You have nothing positive in real life
But what if you haven’t experienced trauma? What if real life just seems empty and pointless, and you daydream to escape from feelings of boredom or loneliness? Well, if you daydream to escape boredom, and you quit daydreaming without having something to replace it with, you’re going to be bored for however many hours a day you’re currently daydreaming. And if you can’t tolerate that boredom, the urge to go back to daydreaming is going to be massive. If you’re daydreaming to escape from boredom or loneliness, you need to bring some positive activities and connections into real life before you try to stop daydreaming. You won’t be able to stop daydreaming until real life is worth coming back to.
Your daydreaming is meeting a need
Daydreaming is rarely unequivocally good or unequivocally bad. Usually, it helps us in some ways and harms us in others. If you give up daydreaming, you will be giving up the good as well as the bad. So ask yourself what benefits you’re getting from your daydreaming and then figure out how you’re going to get those benefits another way. If you’re lonely, and your daydream world is the only place you experience feelings of love and connection, then giving up daydreaming is going to leave you with an essential human need that’s not being met. That’s not going to make your life better.

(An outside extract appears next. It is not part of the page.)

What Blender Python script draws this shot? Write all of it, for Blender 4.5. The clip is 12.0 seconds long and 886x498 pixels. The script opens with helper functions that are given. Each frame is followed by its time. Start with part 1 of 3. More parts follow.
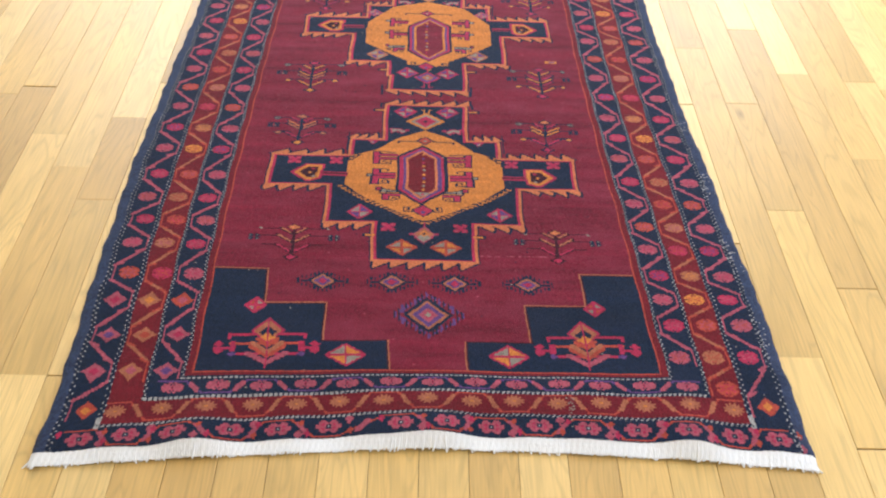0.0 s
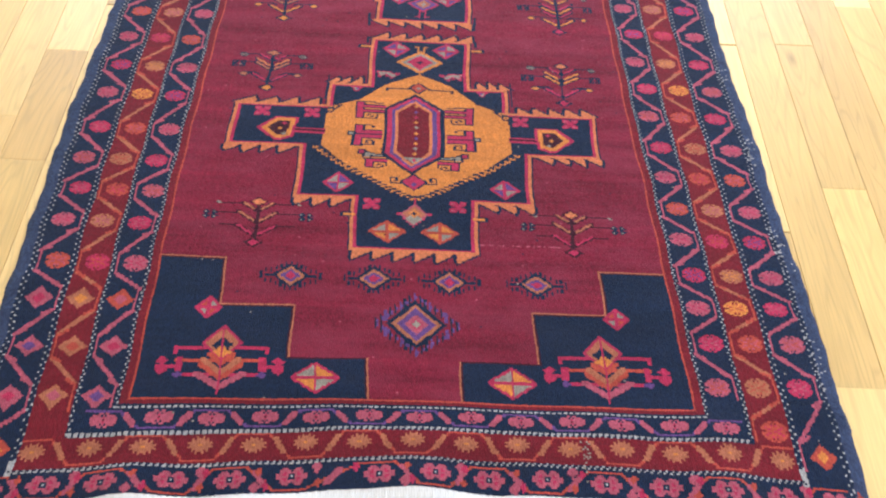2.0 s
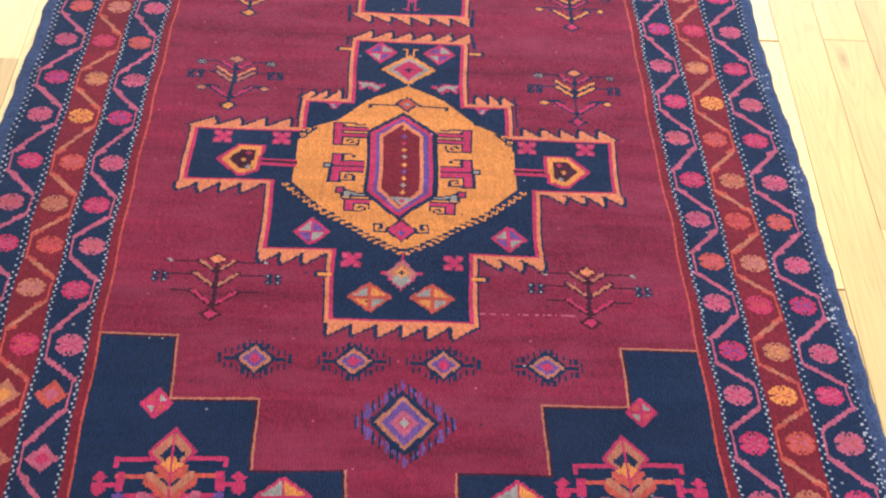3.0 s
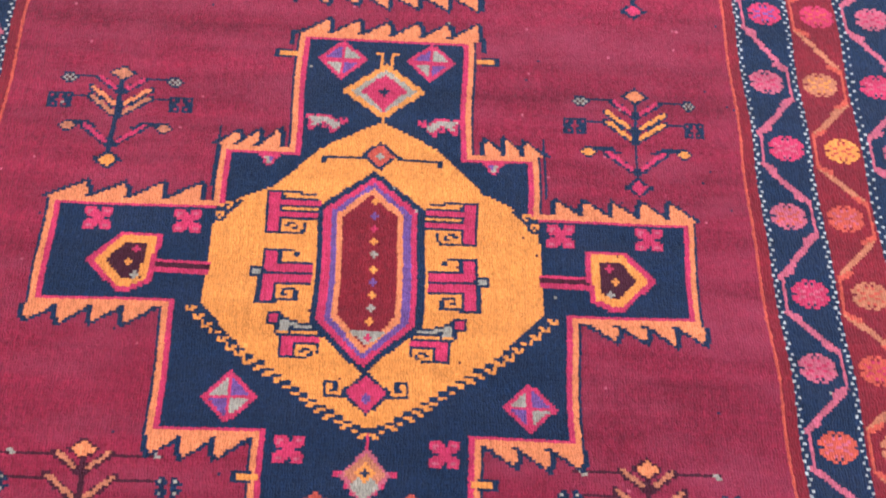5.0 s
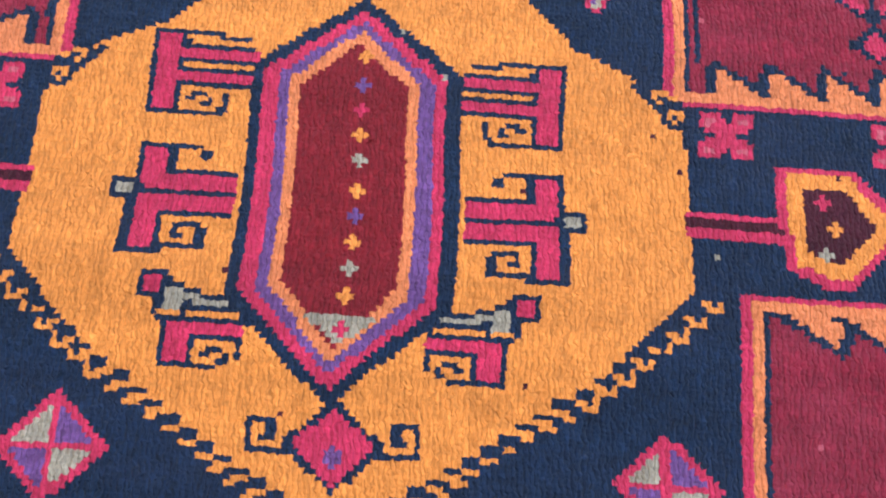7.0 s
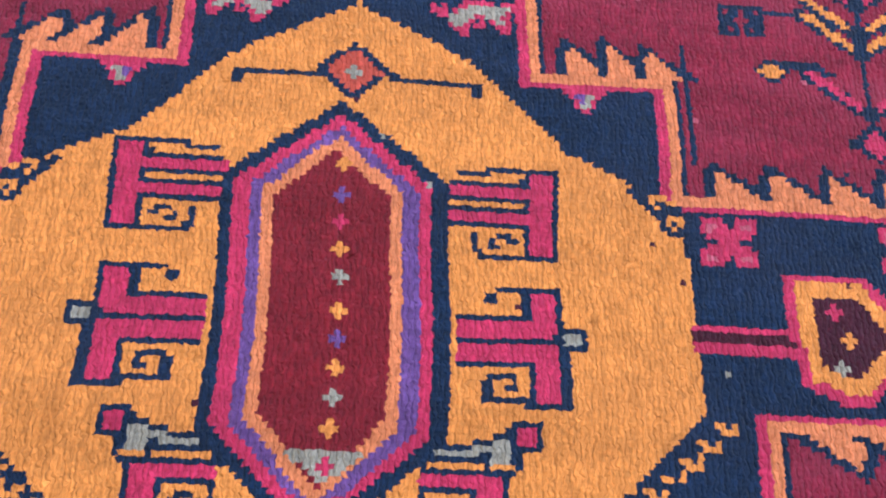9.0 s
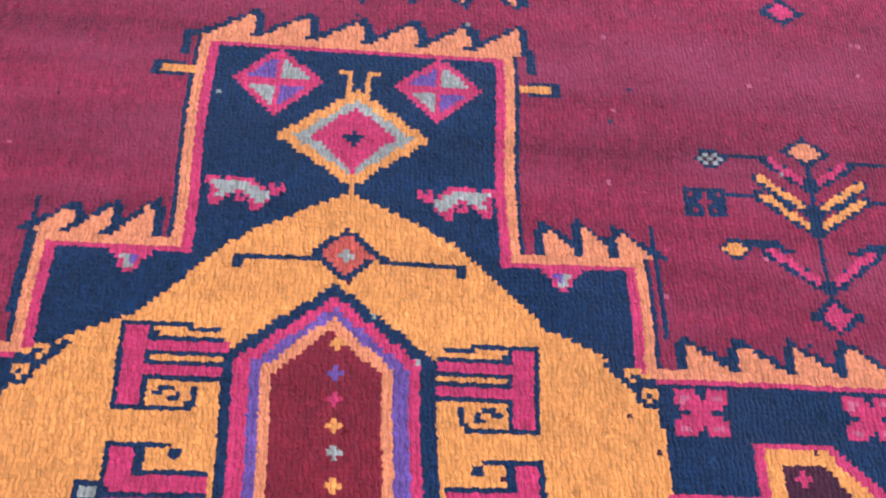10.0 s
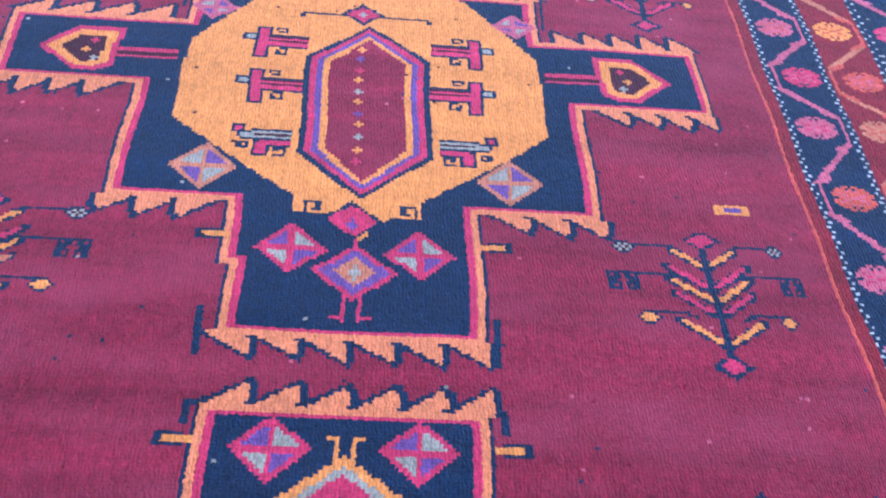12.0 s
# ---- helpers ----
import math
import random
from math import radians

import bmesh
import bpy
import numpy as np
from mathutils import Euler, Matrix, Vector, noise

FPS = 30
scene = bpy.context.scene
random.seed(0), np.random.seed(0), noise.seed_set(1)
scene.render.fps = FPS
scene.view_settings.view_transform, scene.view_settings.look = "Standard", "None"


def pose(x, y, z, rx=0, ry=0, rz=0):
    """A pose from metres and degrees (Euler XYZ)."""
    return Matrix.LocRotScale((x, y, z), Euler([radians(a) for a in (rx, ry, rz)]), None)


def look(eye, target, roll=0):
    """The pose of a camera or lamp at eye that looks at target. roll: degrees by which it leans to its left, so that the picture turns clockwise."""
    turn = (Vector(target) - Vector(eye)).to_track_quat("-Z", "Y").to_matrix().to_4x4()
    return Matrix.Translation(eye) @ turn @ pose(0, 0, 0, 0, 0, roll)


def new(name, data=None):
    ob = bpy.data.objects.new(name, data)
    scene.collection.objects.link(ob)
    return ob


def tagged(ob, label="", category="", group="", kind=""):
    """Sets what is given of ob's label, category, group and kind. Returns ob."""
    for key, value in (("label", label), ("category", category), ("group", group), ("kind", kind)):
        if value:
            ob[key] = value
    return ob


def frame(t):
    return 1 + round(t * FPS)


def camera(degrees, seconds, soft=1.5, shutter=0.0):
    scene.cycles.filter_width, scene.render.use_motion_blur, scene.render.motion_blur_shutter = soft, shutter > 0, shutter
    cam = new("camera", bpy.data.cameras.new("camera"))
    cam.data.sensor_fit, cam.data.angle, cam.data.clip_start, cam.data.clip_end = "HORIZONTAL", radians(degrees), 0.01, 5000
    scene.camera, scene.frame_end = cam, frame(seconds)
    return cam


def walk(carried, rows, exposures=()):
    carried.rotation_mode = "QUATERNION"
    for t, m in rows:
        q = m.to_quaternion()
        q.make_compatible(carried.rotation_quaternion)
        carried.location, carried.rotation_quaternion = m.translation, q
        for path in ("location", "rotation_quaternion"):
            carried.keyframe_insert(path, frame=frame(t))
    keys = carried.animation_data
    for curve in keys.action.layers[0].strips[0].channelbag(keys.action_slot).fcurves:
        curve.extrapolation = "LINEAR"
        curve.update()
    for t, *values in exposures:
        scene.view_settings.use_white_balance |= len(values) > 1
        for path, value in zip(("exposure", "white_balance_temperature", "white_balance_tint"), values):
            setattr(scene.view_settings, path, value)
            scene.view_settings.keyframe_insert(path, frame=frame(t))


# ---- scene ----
cam = camera(43.8, 12.0, soft=2.1, shutter=0.0)
PATH = [
    (0, (-0.003, -1.355, 1.591), (0.035, 0.2, 0.335), 2.2),
    (0.5, (-0.087, -1.313, 1.573), (0.083, 0.226, 0.307), 4.4),
    (1, (-0.106, -1.216, 1.548), (0.049, 0.287, 0.238), 4.1),
    (1.5, (-0.03, -1.039, 1.535), (0.07, 0.39, 0.139), 3.8),
    (2, (0.004, -0.867, 1.508), (0.056, 0.516, 0.064), 4.0),
    (2.5, (-0.001, -0.62, 1.477), (0.041, 0.694, -0.03), 4.5),
    (3, (0.011, -0.422, 1.456), (0.073, 0.813, -0.116), 4.3),
    (3.5, (0.06, -0.195, 1.427), (0.125, 0.937, -0.221), 3.9),
    (3.7, (0.086, -0.11, 1.416), (0.136, 0.99, -0.253), 3.3),
    (5.3, (0.033, 0.495, 1.044), (0.095, 1.205, -0.824), 7.0),
    (5.5, (0.031, 0.563, 0.931), (0.091, 1.194, -0.966), 7.4),
    (6, (0.025, 0.629, 0.713), (0.061, 1.262, -1.183), 5.3),
    (6.5, (0.035, 0.652, 0.641), (0.047, 1.334, -1.239), 4.4),
    (6.7, (0.039, 0.654, 0.626), (0.059, 1.334, -1.254), 5.5),
    (8.3, (0.014, 0.689, 0.533), (0.131, 1.4, -1.333), 11.7),
    (8.5, (0.011, 0.693, 0.539), (0.143, 1.407, -1.325), 12.7),
    (9, (0.009, 0.698, 0.562), (0.154, 1.512, -1.259), 12.2),
    (9.5, (0.011, 0.697, 0.583), (0.156, 1.623, -1.184), 10.7),
    (10, (0.005, 0.699, 0.609), (0.16, 1.738, -1.093), 10.0),
    (10.5, (0.004, 0.703, 0.636), (0.158, 1.859, -0.989), 9.0),
    (11, (0.003, 0.713, 0.651), (0.16, 1.946, -0.915), 8.6),
    (11.5, (0.0, 0.728, 0.679), (0.16, 2.034, -0.827), 8.3),
    (12, (-0.001, 0.731, 0.708), (0.161, 2.123, -0.719), 7.7),
]
EXPOSE = [(0.0, 0.15, 5900, 11), (1.0, 0.2, 5800, 11), (2.0, 0.42, 5600, 12), (2.5, 0.6, 5400, 13), (3.5, 0.72, 5300, 13), (5.5, 1.0, 5490, 10), (6.0, 0.86, 5440, 8),
          (6.5, 0.82, 5440, 7), (8.5, 0.66, 5190, 6), (9.5, 0.72, 4840, 7), (10.5, 0.95, 4590, 9), (11.0, 1.0, 4520, 12), (11.5, 0.96, 4370, 12), (12.0, 0.8, 4270, 13)]
walk(cam, [(t, look(eye, target, roll)) for t, eye, target, roll in PATH], EXPOSE)

# ---------------------------------------------------------------- world and light
world = bpy.data.worlds.new("sky")
world.use_nodes = True
scene.world = world
wn = world.node_tree.nodes
sky = wn.new("ShaderNodeTexSky")
sky.sky_type = "NISHITA"
sky.sun_disc = False
sky.sun_elevation, sky.sun_rotation = radians(40), radians(20)
world.node_tree.links.new(sky.outputs[0], wn["Background"].inputs["Color"])
wn["Background"].inputs["Strength"].default_value = 0.12


def opening_light(name, eye, target, w, h, power, colour):
    lamp = bpy.data.lights.new(name, "AREA")
    lamp.shape, lamp.size, lamp.size_y = "RECTANGLE", w, h
    lamp.energy, lamp.color = power, colour
    ob = new(name, lamp)
    ob.matrix_world = look(eye, target)
    return ob


# daylight in the far window opening; the side lamp is an added, unseen fill
opening_light("daylight_far", (0.0, 4.62, 1.55), (0.0, 0.0, 1.0), 4.6, 1.9, 116.0, (0.95, 0.98, 1.0))
opening_light("side_fill", (2.62, 0.6, 1.55), (-2.0, 0.6, 0.8), 3.0, 1.9, 50.0, (0.95, 0.98, 1.0))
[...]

You’re making an impulsive decision
We’ve all had days when we suddenly realise just how much time our daydreaming has stolen from us, and we tell ourselves enough is enough and this has to stop, right now! But trying to stop daydreaming without thinking through why you daydream in the first place, what you’re going to do with the time you save, and how you’re going to replace the benefits of daydreaming, just means you’re that much less likely to succeed. Getting your daydreaming back under control isn’t ever going to be easy, and by leaping into it impulsively you make it that much harder for yourself, so it’s more likely you’ll relapse. And each time you try to quit daydreaming and relapse, you’re reinforcing the idea that you don’t have what it takes to quit, which just makes you feel bad about yourself. The truth is that it’s entirely possible to retake control of your daydreaming but it takes careful planning and thoughtful self-reflection. It’s not something you can just decide to do and expect to succeed straightaway.
Personally, I’m not trying to completely quit daydreaming, because the benefits I get from it are too important to me. Not all fantastical daydreaming is maladaptive. For me, overcoming maladaptive daydreaming means getting control over my daydreaming and becoming an immersive daydreamer. But part of being an immersive daydreamer is knowing where your personal boundary is between immersive daydreaming and maladaptive daydreaming, what is a safe level of daydreaming for you. And maybe for some daydreamers that safe level is zero. If that’s you, and you believe the only way you can stay mentally healthy is to stop daydreaming completely, then I wish you all the best. I hope you’ll take the time you need and get the support you deserve to overcome maladaptive daydreaming in a way that’s safe and sustainable.